— Goal of the exercise —
Repeat the listing exactly as given, omitting every image.

— Dataset excerpt —
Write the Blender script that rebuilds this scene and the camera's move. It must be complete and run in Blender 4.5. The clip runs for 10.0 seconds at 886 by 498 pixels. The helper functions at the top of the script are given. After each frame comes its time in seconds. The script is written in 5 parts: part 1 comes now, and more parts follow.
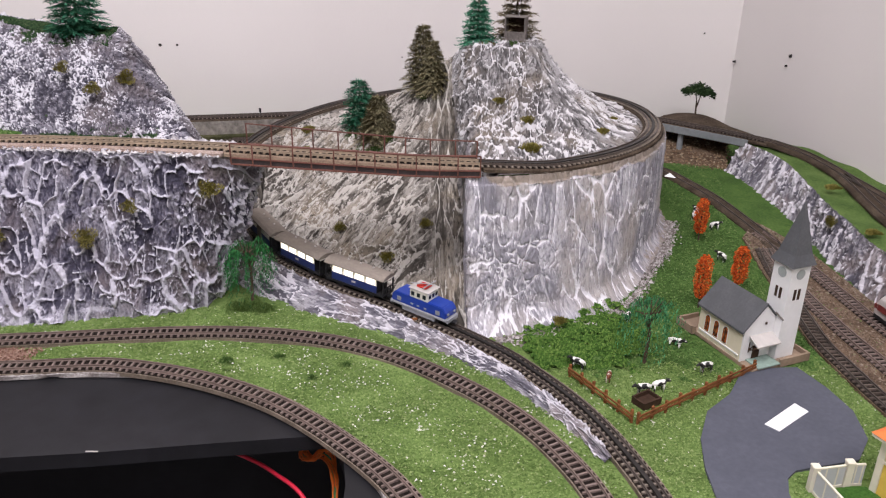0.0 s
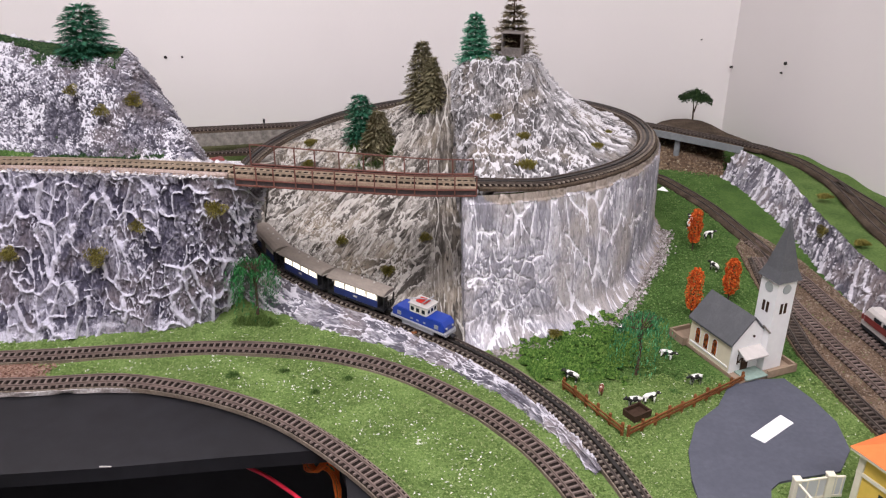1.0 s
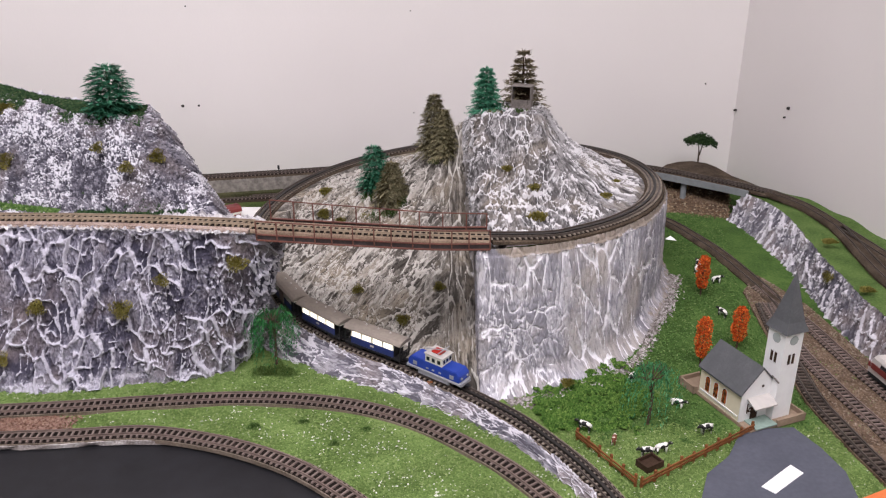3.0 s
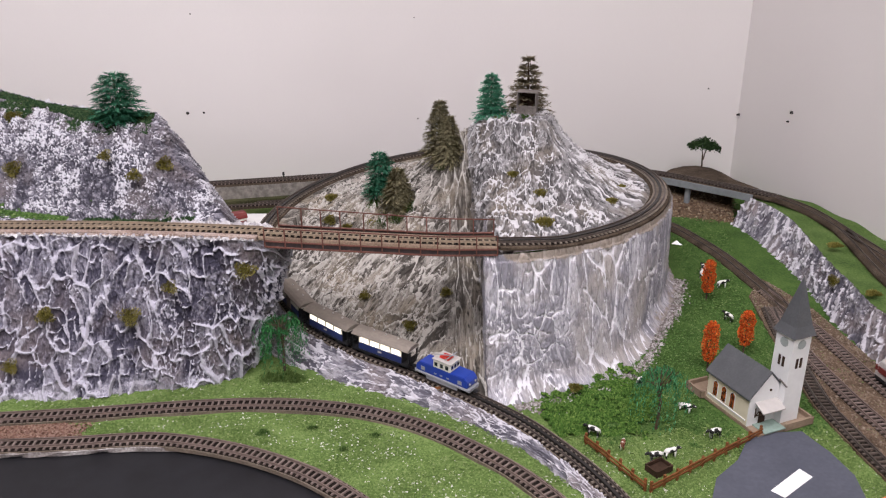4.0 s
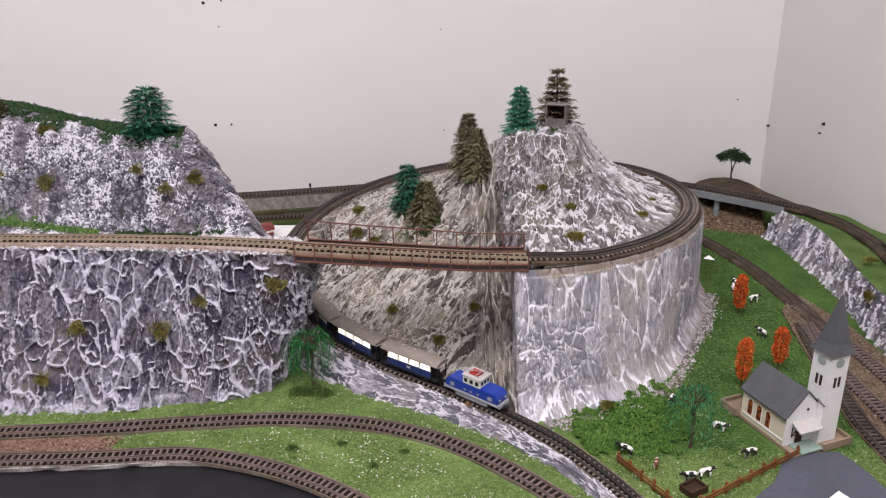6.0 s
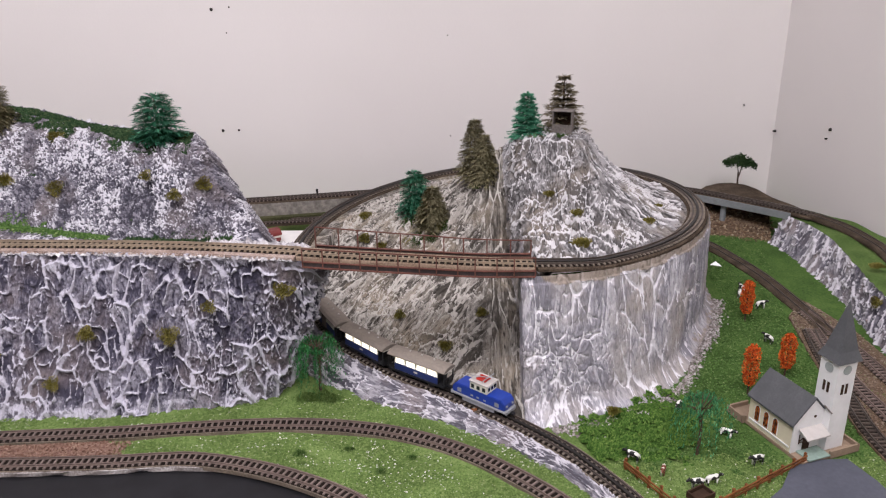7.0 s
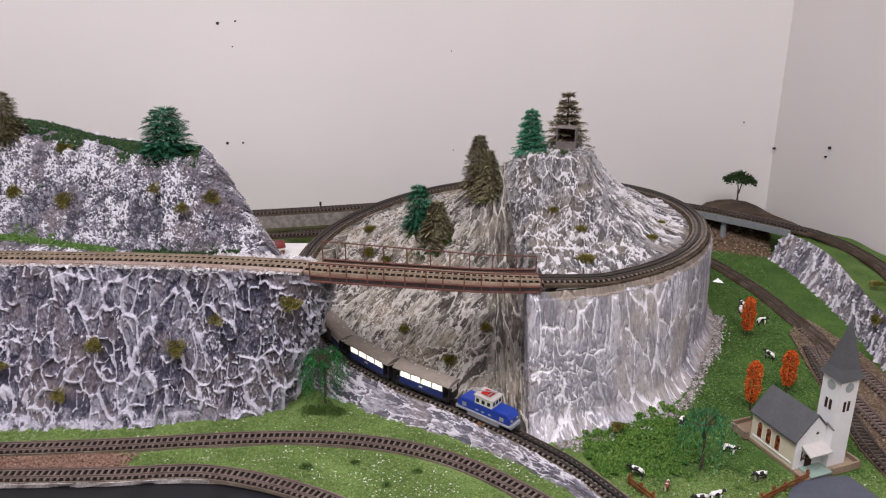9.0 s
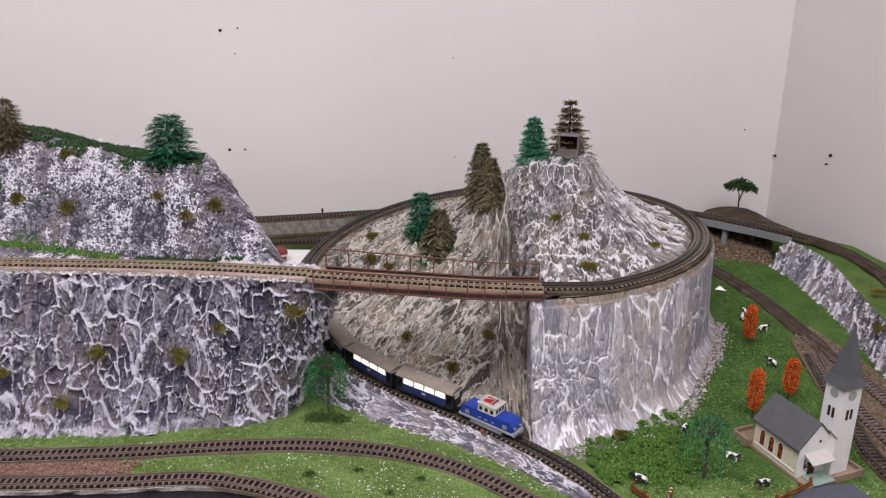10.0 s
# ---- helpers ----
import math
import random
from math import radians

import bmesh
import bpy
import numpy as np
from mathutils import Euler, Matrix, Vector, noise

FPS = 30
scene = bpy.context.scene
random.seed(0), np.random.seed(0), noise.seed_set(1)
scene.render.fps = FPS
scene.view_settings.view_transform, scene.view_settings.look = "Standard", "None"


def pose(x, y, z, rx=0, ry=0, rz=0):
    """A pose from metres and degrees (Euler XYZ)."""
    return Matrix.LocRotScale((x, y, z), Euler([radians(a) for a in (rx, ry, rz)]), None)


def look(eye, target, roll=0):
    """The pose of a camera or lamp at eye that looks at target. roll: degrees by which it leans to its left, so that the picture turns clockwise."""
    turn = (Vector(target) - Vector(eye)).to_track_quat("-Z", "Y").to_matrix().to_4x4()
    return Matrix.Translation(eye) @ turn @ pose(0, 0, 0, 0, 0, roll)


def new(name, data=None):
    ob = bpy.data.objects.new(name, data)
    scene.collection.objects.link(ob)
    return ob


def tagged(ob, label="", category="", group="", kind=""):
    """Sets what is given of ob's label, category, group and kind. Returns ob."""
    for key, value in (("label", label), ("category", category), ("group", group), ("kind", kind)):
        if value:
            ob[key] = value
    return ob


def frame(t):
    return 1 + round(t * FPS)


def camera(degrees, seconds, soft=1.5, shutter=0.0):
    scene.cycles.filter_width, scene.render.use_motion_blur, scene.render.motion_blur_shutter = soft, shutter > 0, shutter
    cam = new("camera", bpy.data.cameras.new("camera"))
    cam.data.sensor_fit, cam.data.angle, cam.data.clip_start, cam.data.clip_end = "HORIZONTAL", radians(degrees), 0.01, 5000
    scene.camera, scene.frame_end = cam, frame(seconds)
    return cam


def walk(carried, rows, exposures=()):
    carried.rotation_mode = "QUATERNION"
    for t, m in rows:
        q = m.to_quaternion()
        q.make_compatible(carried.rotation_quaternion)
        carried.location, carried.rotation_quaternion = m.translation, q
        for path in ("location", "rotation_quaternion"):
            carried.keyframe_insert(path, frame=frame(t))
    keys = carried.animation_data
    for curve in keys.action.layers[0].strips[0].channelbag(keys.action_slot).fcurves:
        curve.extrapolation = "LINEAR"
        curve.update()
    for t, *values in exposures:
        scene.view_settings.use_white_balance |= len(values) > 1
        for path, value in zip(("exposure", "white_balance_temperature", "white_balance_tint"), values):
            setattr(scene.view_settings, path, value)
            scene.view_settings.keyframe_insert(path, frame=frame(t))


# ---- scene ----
cam = camera(58.4, 10.0, soft=1.2)
PATH = [
    (0, (-0.008, 0.023, 0.367), (0.02, 1.854, -0.438), 1.0),
    (0.5, (-0.006, 0.021, 0.384), (0.013, 1.851, -0.423), 0.8),
    (1, (-0.001, 0.01, 0.397), (0.012, 1.834, -0.425), 0.4),
    (1.5, (-0.004, 0.006, 0.407), (-0.009, 1.834, -0.403), 0.7),
    (2, (-0.005, 0.002, 0.415), (-0.029, 1.842, -0.369), 0.6),
    (2.5, (-0.006, 0.0, 0.423), (-0.015, 1.848, -0.342), 0.2),
    (4, (-0.016, -0.003, 0.428), (-0.02, 1.854, -0.315), -0.4),
    (4.5, (-0.016, -0.004, 0.429), (-0.026, 1.856, -0.308), -0.6),
    (5, (-0.017, 0.001, 0.431), (-0.046, 1.859, -0.308), -1.1),
    (5.5, (-0.024, 0.004, 0.432), (-0.068, 1.865, -0.298), -0.9),
    (7, (-0.027, 0.002, 0.436), (-0.096, 1.868, -0.279), -0.9),
    (7.5, (-0.032, 0.001, 0.439), (-0.103, 1.872, -0.265), -0.7),
    (8, (-0.035, 0.002, 0.441), (-0.098, 1.874, -0.262), -0.6),
    (8.5, (-0.036, 0.0, 0.44), (-0.099, 1.872, -0.26), -0.3),
    (9, (-0.037, -0.004, 0.442), (-0.096, 1.873, -0.246), -0.3),
    (9.5, (-0.039, -0.005, 0.444), (-0.101, 1.876, -0.234), -0.3),
    (10, (-0.041, -0.005, 0.445), (-0.098, 1.877, -0.231), -0.2),
]
walk(cam, [(t, look(eye, target, roll)) for t, eye, target, roll in PATH], exposures=[(0.0, -0.18), (0.8, -0.11), (2.0, -0.08), (2.7, -0.16), (4.5, -0.28), (7.0, -0.31), (10.0, -0.41)])

# ---- world and light ----
world = bpy.data.worlds.new("room_world")
scene.world = world
world.use_nodes = True
world.node_tree.nodes["Background"].inputs[0].default_value = (0.9, 0.93, 1.0, 1)
world.node_tree.nodes["Background"].inputs[1].default_value = 0.05


def area_lamp(name, at, target, sx, sy, watts, colour):
    d = bpy.data.lights.new(name, "AREA")
    d.shape, d.size, d.size_y, d.energy, d.color = "RECTANGLE", sx, sy, watts, colour
    ob = new(name, d)
    ob.matrix_world = look(at, target)
    return ob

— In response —
Write the Blender script that rebuilds this scene and the camera's move. It must be complete and run in Blender 4.5. The clip runs for 10.0 seconds at 886 by 498 pixels. The helper functions at the top of the script are given. After each frame comes its time in seconds. The script is written in 5 parts: part 1 comes now, and more parts follow.
0.0 s
1.0 s
3.0 s
4.0 s
6.0 s
7.0 s
9.0 s
10.0 s
# ---- helpers ----
import math
import random
from math import radians

import bmesh
import bpy
import numpy as np
from mathutils import Euler, Matrix, Vector, noise

FPS = 30
scene = bpy.context.scene
random.seed(0), np.random.seed(0), noise.seed_set(1)
scene.render.fps = FPS
scene.view_settings.view_transform, scene.view_settings.look = "Standard", "None"


def pose(x, y, z, rx=0, ry=0, rz=0):
    """A pose from metres and degrees (Euler XYZ)."""
    return Matrix.LocRotScale((x, y, z), Euler([radians(a) for a in (rx, ry, rz)]), None)


def look(eye, target, roll=0):
    """The pose of a camera or lamp at eye that looks at target. roll: degrees by which it leans to its left, so that the picture turns clockwise."""
    turn = (Vector(target) - Vector(eye)).to_track_quat("-Z", "Y").to_matrix().to_4x4()
    return Matrix.Translation(eye) @ turn @ pose(0, 0, 0, 0, 0, roll)


def new(name, data=None):
    ob = bpy.data.objects.new(name, data)
    scene.collection.objects.link(ob)
    return ob


def tagged(ob, label="", category="", group="", kind=""):
    """Sets what is given of ob's label, category, group and kind. Returns ob."""
    for key, value in (("label", label), ("category", category), ("group", group), ("kind", kind)):
        if value:
            ob[key] = value
    return ob


def frame(t):
    return 1 + round(t * FPS)


def camera(degrees, seconds, soft=1.5, shutter=0.0):
    scene.cycles.filter_width, scene.render.use_motion_blur, scene.render.motion_blur_shutter = soft, shutter > 0, shutter
    cam = new("camera", bpy.data.cameras.new("camera"))
    cam.data.sensor_fit, cam.data.angle, cam.data.clip_start, cam.data.clip_end = "HORIZONTAL", radians(degrees), 0.01, 5000
    scene.camera, scene.frame_end = cam, frame(seconds)
    return cam


def walk(carried, rows, exposures=()):
    carried.rotation_mode = "QUATERNION"
    for t, m in rows:
        q = m.to_quaternion()
        q.make_compatible(carried.rotation_quaternion)
        carried.location, carried.rotation_quaternion = m.translation, q
        for path in ("location", "rotation_quaternion"):
            carried.keyframe_insert(path, frame=frame(t))
    keys = carried.animation_data
    for curve in keys.action.layers[0].strips[0].channelbag(keys.action_slot).fcurves:
        curve.extrapolation = "LINEAR"
        curve.update()
    for t, *values in exposures:
        scene.view_settings.use_white_balance |= len(values) > 1
        for path, value in zip(("exposure", "white_balance_temperature", "white_balance_tint"), values):
            setattr(scene.view_settings, path, value)
            scene.view_settings.keyframe_insert(path, frame=frame(t))


# ---- scene ----
cam = camera(58.4, 10.0, soft=1.2)
PATH = [
    (0, (-0.008, 0.023, 0.367), (0.02, 1.854, -0.438), 1.0),
    (0.5, (-0.006, 0.021, 0.384), (0.013, 1.851, -0.423), 0.8),
    (1, (-0.001, 0.01, 0.397), (0.012, 1.834, -0.425), 0.4),
    (1.5, (-0.004, 0.006, 0.407), (-0.009, 1.834, -0.403), 0.7),
    (2, (-0.005, 0.002, 0.415), (-0.029, 1.842, -0.369), 0.6),
    (2.5, (-0.006, 0.0, 0.423), (-0.015, 1.848, -0.342), 0.2),
    (4, (-0.016, -0.003, 0.428), (-0.02, 1.854, -0.315), -0.4),
    (4.5, (-0.016, -0.004, 0.429), (-0.026, 1.856, -0.308), -0.6),
    (5, (-0.017, 0.001, 0.431), (-0.046, 1.859, -0.308), -1.1),
    (5.5, (-0.024, 0.004, 0.432), (-0.068, 1.865, -0.298), -0.9),
    (7, (-0.027, 0.002, 0.436), (-0.096, 1.868, -0.279), -0.9),
    (7.5, (-0.032, 0.001, 0.439), (-0.103, 1.872, -0.265), -0.7),
    (8, (-0.035, 0.002, 0.441), (-0.098, 1.874, -0.262), -0.6),
    (8.5, (-0.036, 0.0, 0.44), (-0.099, 1.872, -0.26), -0.3),
    (9, (-0.037, -0.004, 0.442), (-0.096, 1.873, -0.246), -0.3),
    (9.5, (-0.039, -0.005, 0.444), (-0.101, 1.876, -0.234), -0.3),
    (10, (-0.041, -0.005, 0.445), (-0.098, 1.877, -0.231), -0.2),
]
walk(cam, [(t, look(eye, target, roll)) for t, eye, target, roll in PATH], exposures=[(0.0, -0.18), (0.8, -0.11), (2.0, -0.08), (2.7, -0.16), (4.5, -0.28), (7.0, -0.31), (10.0, -0.41)])

# ---- world and light ----
world = bpy.data.worlds.new("room_world")
scene.world = world
world.use_nodes = True
world.node_tree.nodes["Background"].inputs[0].default_value = (0.9, 0.93, 1.0, 1)
world.node_tree.nodes["Background"].inputs[1].default_value = 0.05


def area_lamp(name, at, target, sx, sy, watts, colour):
    d = bpy.data.lights.new(name, "AREA")
    d.shape, d.size, d.size_y, d.energy, d.color = "RECTANGLE", sx, sy, watts, colour
    ob = new(name, d)
    ob.matrix_world = look(at, target)
    return ob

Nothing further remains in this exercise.